→ Aim of the exercise
Reproduce every line of the material below, but drop the pictures.

******

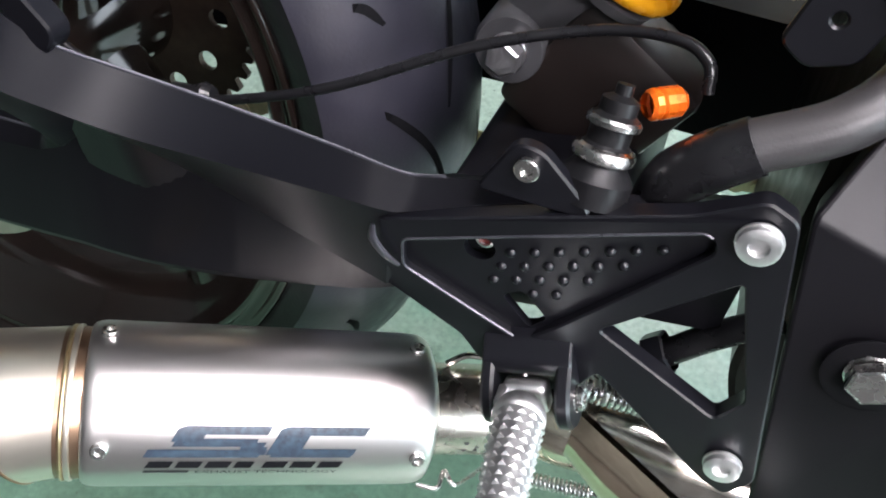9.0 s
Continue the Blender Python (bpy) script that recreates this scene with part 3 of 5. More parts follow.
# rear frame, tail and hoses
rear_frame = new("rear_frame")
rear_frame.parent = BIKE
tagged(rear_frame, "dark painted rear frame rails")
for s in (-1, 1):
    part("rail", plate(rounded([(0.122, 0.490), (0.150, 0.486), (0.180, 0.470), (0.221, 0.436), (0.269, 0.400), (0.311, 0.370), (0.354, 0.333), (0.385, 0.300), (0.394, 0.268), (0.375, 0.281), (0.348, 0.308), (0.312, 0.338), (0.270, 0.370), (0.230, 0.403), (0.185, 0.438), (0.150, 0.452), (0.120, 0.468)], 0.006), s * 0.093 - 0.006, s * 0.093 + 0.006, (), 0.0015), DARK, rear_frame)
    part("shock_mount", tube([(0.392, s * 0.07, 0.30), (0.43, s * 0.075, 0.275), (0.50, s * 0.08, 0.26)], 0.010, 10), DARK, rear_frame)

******

→ Result of the exercise
9.0 s
Continue the Blender Python (bpy) script that recreates this scene with part 3 of 5. More parts follow.
# rear frame, tail and hoses
rear_frame = new("rear_frame")
rear_frame.parent = BIKE
tagged(rear_frame, "dark painted rear frame rails")
for s in (-1, 1):
    part("rail", plate(rounded([(0.122, 0.490), (0.150, 0.486), (0.180, 0.470), (0.221, 0.436), (0.269, 0.400), (0.311, 0.370), (0.354, 0.333), (0.385, 0.300), (0.394, 0.268), (0.375, 0.281), (0.348, 0.308), (0.312, 0.338), (0.270, 0.370), (0.230, 0.403), (0.185, 0.438), (0.150, 0.452), (0.120, 0.468)], 0.006), s * 0.093 - 0.006, s * 0.093 + 0.006, (), 0.0015), DARK, rear_frame)
    part("shock_mount", tube([(0.392, s * 0.07, 0.30), (0.43, s * 0.075, 0.275), (0.50, s * 0.08, 0.26)], 0.010, 10), DARK, rear_frame)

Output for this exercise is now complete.